6 cups cubed day old Cuban bread*
6 tbsp. melted butter or margarine
4 cups whole milk
4 large eggs
4 tsp. vanilla extract
¾ cup canned pumpkin
½ cup sugar
2 tbsp. finely chopped candied ginger
2 tbsp. grated orange peel
1 tsp. ground cinnamon
1 pkg. (3 oz.) cook and serve pudding mix
½ cup fresh orange juice

In a large bowl, toss together bread cubes and butter.  Spread evenly in a 2-quart shallow clear glass baking dish. In a bowl, whisk together 2 cups milk with eggs, 2 tsp. vanilla extract, pumpkin, sugar, candied ginger, 1 tbsp. grated orange peel and cinnamon.  Pour mixture over bread cubes, coating all. 

Bake in a preheated Black & Decker toaster oven at 350ºF for 30 minutes, until custard is set. 

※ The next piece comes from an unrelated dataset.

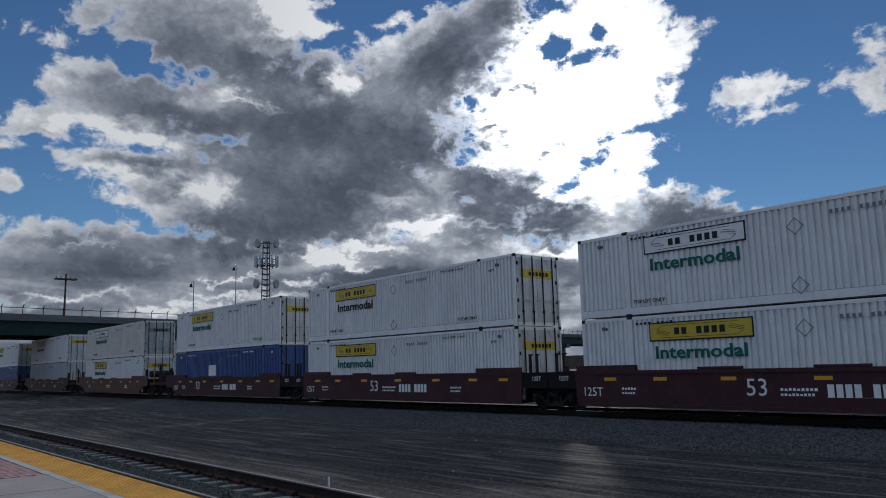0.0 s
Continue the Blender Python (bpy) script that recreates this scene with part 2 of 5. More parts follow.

Meanwhile to prepare the sauce, in a medium saucepan, combine pudding mix, remaining 2 cups milk, ½ cup orange juice, remaining 1 tbsp. grated orange peel and 2 tsp. vanilla extract.  Cook, stirring, until the mixture comes to a boil. Remove from heat and pour into a serving dish or pitcher. Place plastic wrap directly on the surface of the sauce until ready to serve. 

Serve pudding and sauce warm or chilled.

 Makes 6 servings.

*Any day-old crusty bread may be substituted, but the pudding may be slightly heavier and drier.